Do you feel design is underappreciated in San Diego? Yes. When I came back to San Diego, it was to build a world center for design, so I looked around to find a few designers. To my great surprise, I found three or four thousand. But most of these designers aren’t aware of the other designers. So one of the things I have tried to do is bring together the design community — hence the annual Design Forward Summit. The other thing is that there are all these technology companies here and very seldom do they understand the power of design. The very few that do don’t realize there’s a big design community here and so they go off to San Francisco to find designers. We’re trying to do two things: have them appreciate the power of design and have them realize there’s a big, thriving community here.
What makes a good designer? A designer has to put together everything. I have to understand the problem. I have to understand the people. I have to understand the technology. I have to understand manufacturing techniques. I have to understand how you service something. I have to understand how business works. I have to understand how an object is distributed. That’s why I love design: It’s taking all these wonderful academic principles and putting them together in a way that makes a difference in the world.
Do you consider yourself a futurist? No. A futurist tries to predict the future, and I don’t do that. There’s an old saying: “The best way to predict the future is to invent it.” So we try to develop things that will really help people in the future in positive ways.

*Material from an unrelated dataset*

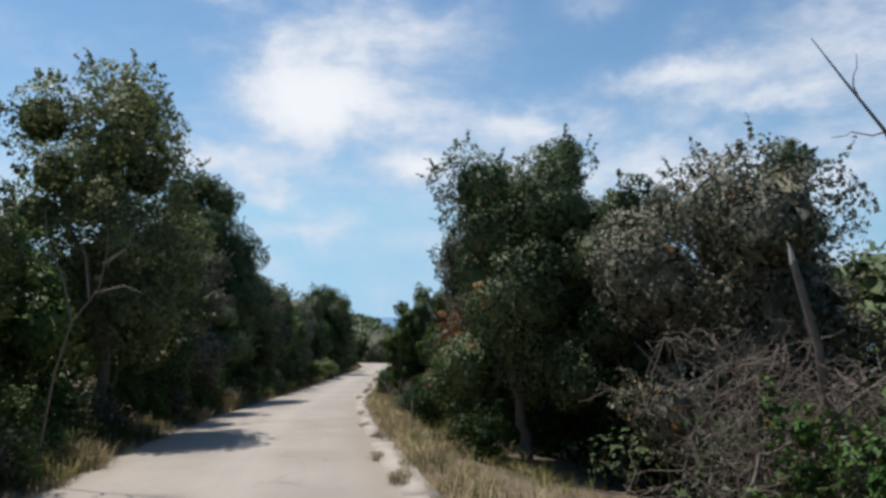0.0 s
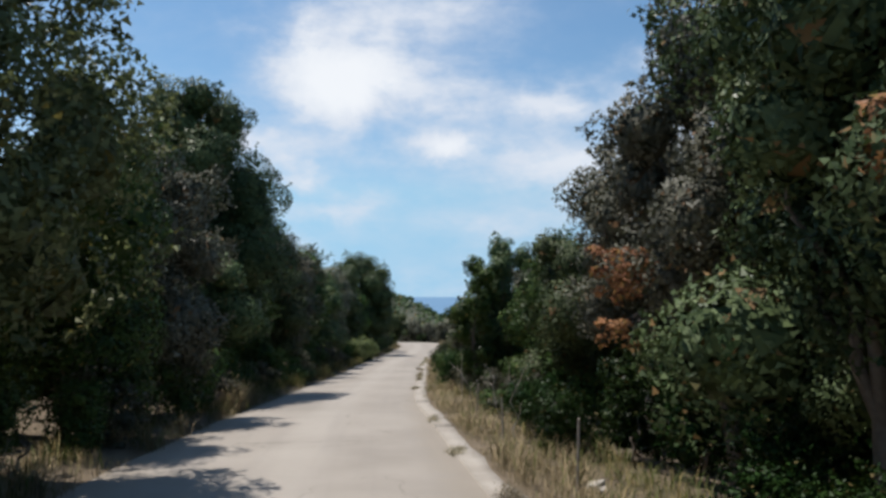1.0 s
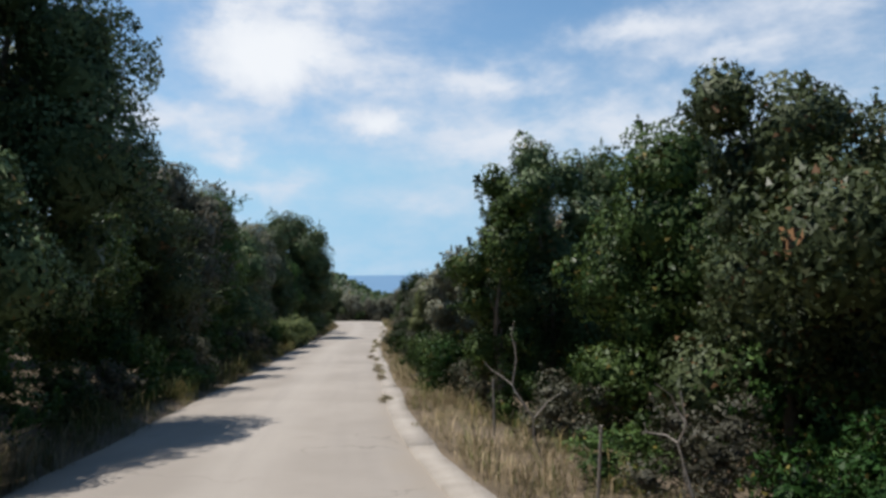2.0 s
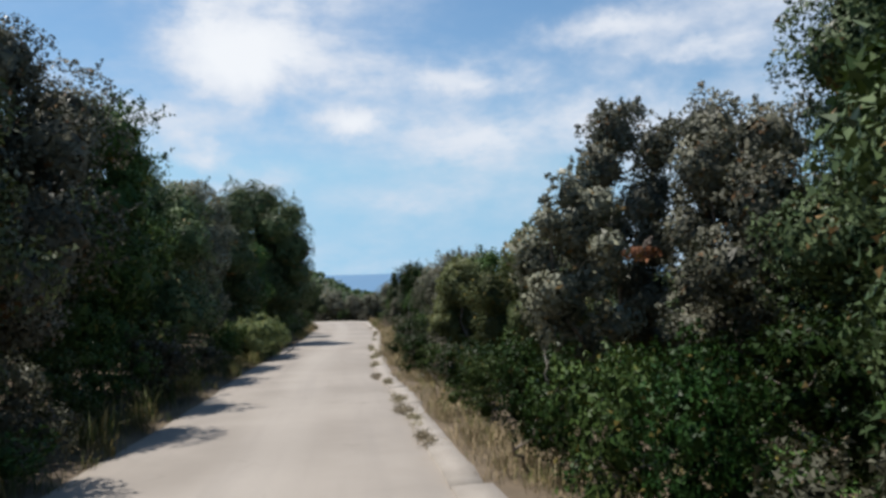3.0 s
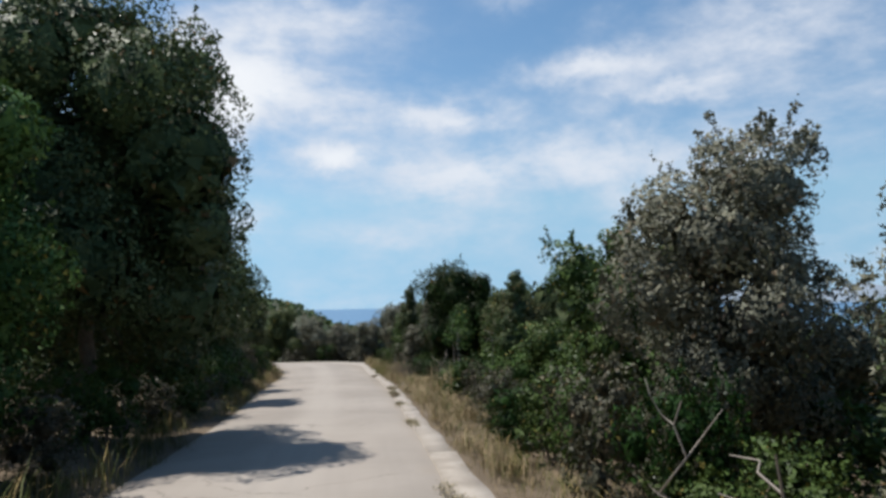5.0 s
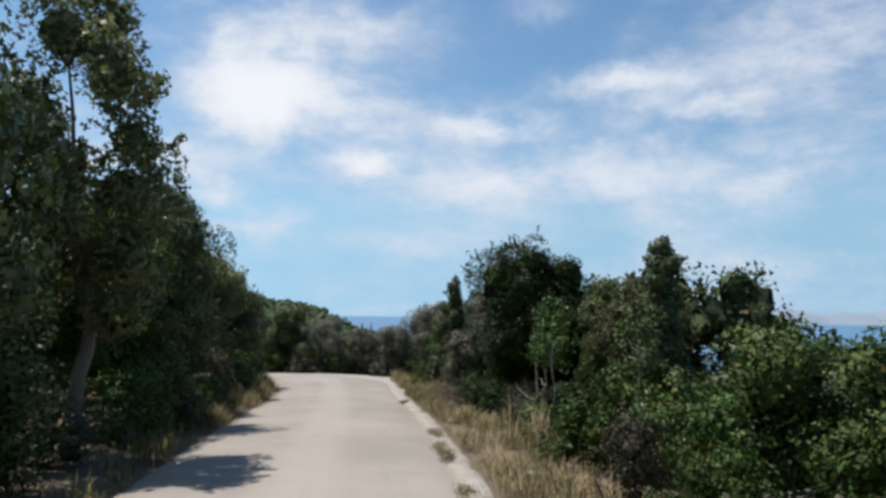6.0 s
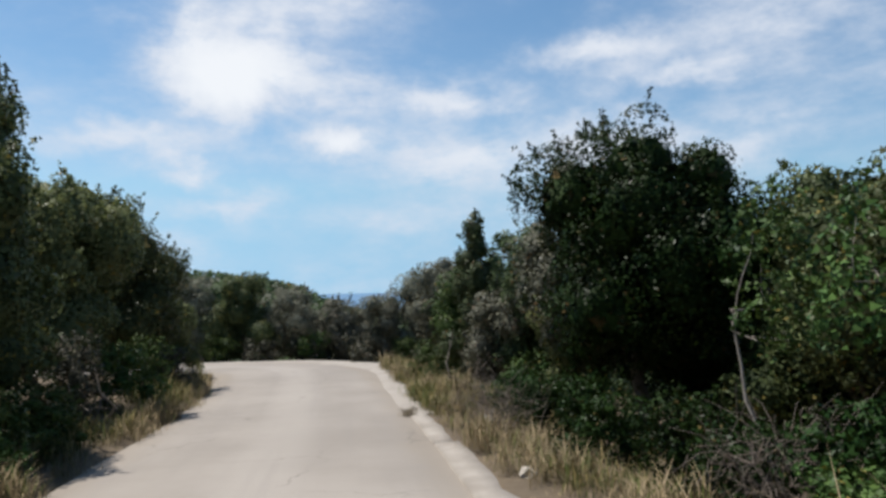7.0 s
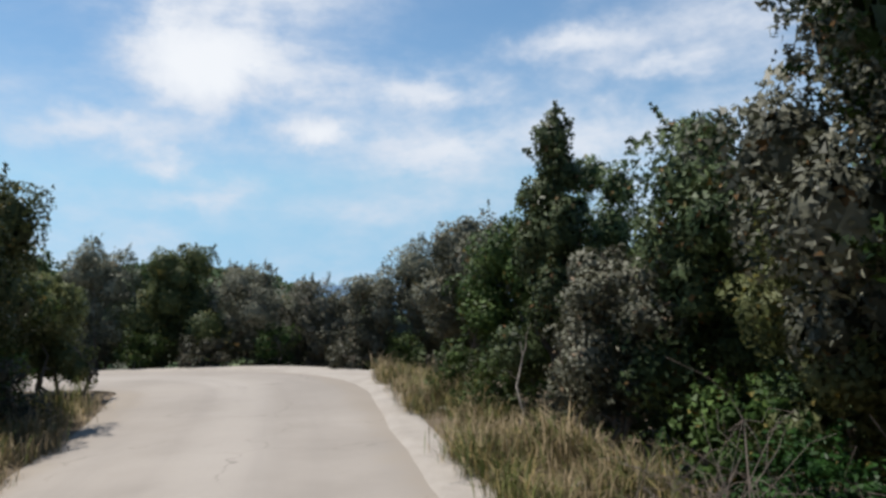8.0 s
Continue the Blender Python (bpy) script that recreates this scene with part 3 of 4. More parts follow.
KINDS = {
    "holm_oak": dict(h=4.6, r=2.1, base=0.5, count=21000, leaf=0.068, lobes=17, mat=OAK, label="dense dark green holm oak on the road verge", category="tree"),
    "spreading_oak": dict(h=6, r=2.1, base=1.0, count=25000, leaf=0.068, lobes=17, mat=OAK, label="dark holm oak overhanging a black hollow in the hedge", category="tree", girth=0.11, heavy=1.05, spiky=0.5),
    "spreading_tree": dict(h=4.6, r=2.4, base=0.9, count=27000, leaf=0.062, lobes=18, mat=MASTIC_AND_SHADE, label="broad dark green tree overhanging a shaded hollow", category="tree", girth=0.11, spiky=0.6, heavy=1.15),
    "leaning_oak": dict(h=4.6, r=2.1, base=0.8, count=20000, leaf=0.068, lobes=15, mat=DUSTY, label="uneven grey-green holm oak with dark shaded underside", category="tree", spiky=0.55, heavy=1.0),
    "hollow_oak": dict(h=5.6, r=1.9, base=1.9, count=21000, leaf=0.068, lobes=15, mat=DUSTY, label="grey-green holm oak with sunlit top above a dark hollow", category="tree", girth=0.1, spiky=0.55, heavy=1.15),
    "strawberry_tree": dict(h=4.6, r=2.1, base=0.3, count=20000, leaf=0.07, lobes=15, mat=GREEN, label="leafy green strawberry tree beside the lane", category="tree", spiky=0.4),
    "tall_oak": dict(h=9.0, r=2.7, base=1.6, count=40000, leaf=0.075, lobes=24, mat=OAK, label="tall dark holm oak rising above the hedge", category="tree", girth=0.16),
    "fig_tree": dict(h=8.0, r=2.4, base=1.4, count=20000, leaf=0.095, lobes=19, mat=BRIGHT, label="tall light green tree with an airy crown", category="tree", girth=0.13, spiky=0.9, core=0.8, bulge=0.55, heavy=1.0),
    "pointed_evergreen": dict(h=4.5, r=1.15, base=0.3, count=13000, leaf=0.062, lobes=13, mat=OAK, label="slender pointed dark evergreen tree", category="tree", cone=True, spiky=0.8),
    "grey_shrub": dict(h=3.6, r=1.8, base=0.2, count=22000, leaf=0.055, lobes=16, mat=GREY, label="large grey-brown shrub with small dry leaves", category="shrub", girth=0.05, stems=4, spiky=0.8, core=0.8),
    "bright_shrub": dict(h=3.0, r=1.6, base=0.2, count=19000, leaf=0.062, lobes=13, mat=BRIGHT, label="bright yellow-green leafy shrub", category="shrub", girth=0.05, stems=3, spiky=0.6),
    "low_bush": dict(h=1.6, r=1.1, base=0.0, count=2500, leaf=0.062, lobes=8, mat=GREEN, label="low dark green bush at the roadside", category="bush", girth=0.025, stems=2, spiky=0.8, core=0.6),
    "scrub_bush": dict(h=1.4, r=1.0, base=0.0, count=2400, leaf=0.056, lobes=8, mat=SCRUB, label="low dry grey-green scrub bush", category="bush", girth=0.02, stems=2, spiky=1.0, core=0.6),
    "sapling": dict(h=3.0, r=0.8, base=1.5, count=1500, leaf=0.06, lobes=6, mat=GREEN, label="thin pale-stemmed sapling with sparse leaves", category="tree", girth=0.015, bark=PALE_BARK, core=0.05, spiky=0.8),
    "olive_green_tree": dict(h=4.0, r=1.7, base=0.4, count=16000, leaf=0.068, lobes=14, mat=OLIVE, label="sunlit olive-green bushy tree beside the lane", category="tree", spiky=0.5),
    "airy_tree": dict(h=3.8, r=1.0, base=1.0, count=5200, leaf=0.085, lobes=13, mat=BRIGHT, label="pale yellow-green tree with a thin airy crown", category="tree", girth=0.05, spiky=1.0, core=0.08, bulge=0.6, heavy=1.1),
    "bright_tree": dict(h=3.2, r=1.3, base=0.7, count=15000, leaf=0.07, lobes=13, mat=BRIGHT, label="sunlit pale green tree above a dark hollow", category="tree", spiky=0.6, heavy=1.1),
    "dark_bush": dict(h=1.6, r=1.1, base=0.0, count=3200, leaf=0.06, lobes=8, mat=MASTIC_AND_SHADE, label="dark green bush with the hedge's shade put into its leaf colour", category="bush", girth=0.025, stems=2, spiky=0.9, core=0.6),
    "background_oak": dict(h=5.5, r=2.9, base=0.5, count=2200, leaf=0.16, lobes=14, mat=OAK, label="dark evergreen oak in the wood behind the hedge", category="tree"),
}
MADE = {}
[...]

What’s the story behind the Norman door? With The Design of Everyday Things, I talked about water faucets and light switches and doors. Why do you need an instruction manual to work a door? [Initially referring to a door that confuses the user whether to push or pull it open, the term “Norman door” has been adapted to refer to any poorly designed object.] Gee, with all the research I’ve done on various topics I’m famous for doors you can’t open. But you know, take fame where you can get it.
Why was the analysis of everyday objects important? I had been doing work on why people make errors, and that got me involved in the nuclear power accident at Three Mile Island. I was part of a committee to decide why the operators had made errors and we said, “No, the operators were intelligent, smart and did sensible things; but the plant was so badly designed that it led to the errors.” That made me realize that my background in engineering and psychology was a really good way to start thinking about design issues.
Now that you’ve become an adjective, do you aspire to be a verb? [Laughing] I don’t think anyone has “Normaned” anything.